Eschewing anything that can’t be empirically verified or at least defended, Flanagan is left with a non-religious Buddhism that serves many religious functions: describing an intellectual/metaphysical orientation, establishing a mutually supportive community, and providing a moral framework for adherents. But Flanagan doesn’t offer these functions as their own defenses; rather, he appeals to the way the world is—his naturalized Buddhism can be held only provisionally insofar as it is true. Flanagan attributes the claim “that Buddhism should not commit itself to any beliefs that are not also scientifically credible” to the Dalai Lama himself. In defending his take on Buddhism, then, it’s worth Flanagan’s time to spend some energy demonstrating how the metaphysics that will be foreign to some readers is not incompatible with science. This includes thorough explication of dependent origination—“everything that happens depends on other things happening”—and anatman—the rejection of an essential self that follows from dependent origination.
Flanagan’s attention to metaphysics demonstrates the care he takes to avoid the common Western reduction of Buddhism to certain extractable features. Meditation, for example, is a practice that can be taken out of context and used toward various ends, but Flanagan is interested in Buddhism as a single coherent system that utilizes meditation to confirm metaphysical claims about the nature of the (non-)self (anatman) and cultivate correct ethical and epistemological views. And the purpose of all this? To achieve Buddhist-defined flourishing, which “comes, if it does come, from practices that aim at enlightenment / wisdom and virtue / goodness via meditation.” All of which serves “to direct our natural urge to happiness to the right sort of happiness and then to work with reliable methods to achieve it.”
Yes, happiness of the right sort. Buddhism defines happiness according to Buddhist values, which tautology it attempts to avoid through the claim that the values follow from the metaphysics. Flanagan himself isn’t sure this follows (in particular he’s unconvinced that anatman should necessarily lead to selflessness rather than hedonism), and it remains an open question whether one must fully comprehend the ins and outs of Buddhist philosophy to practice it, but The Bodhisattva’s Brain gives a careful and deliberate analysis of these issues.

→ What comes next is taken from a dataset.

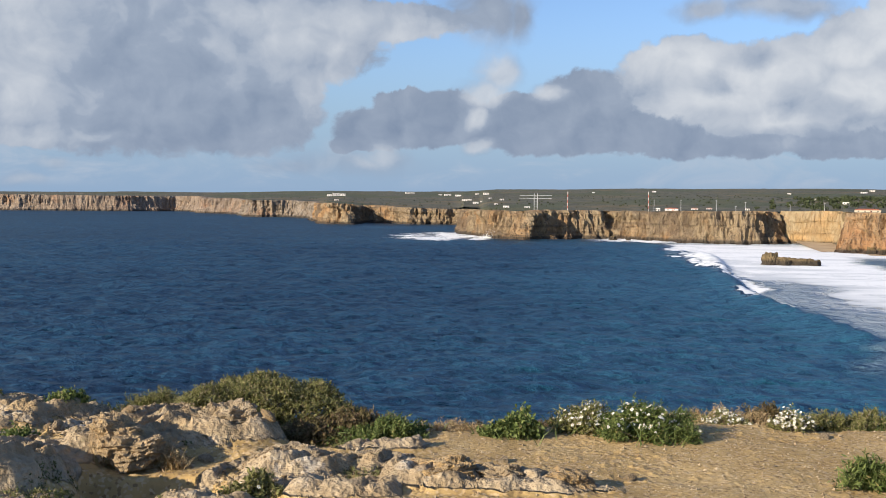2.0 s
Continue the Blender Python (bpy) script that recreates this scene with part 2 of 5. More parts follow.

Flanagan’s book is a fairly dense example of analytic philosophy, and the reader looking for a friendly introduction to Buddhism is advised to look elsewhere. But those interested in the effort to construct meaning from the secularized stuff of experience will find a sincere effort and helpful model in Flanagan’s Buddhism. Demonstrating the Buddhist concept of upaya—adapting one’s approach to suit particular circumstances—Flanagan gives us a Buddhism compatible with our scientific understanding of the universe that affords one of our best opportunities to cultivate human flourishing today.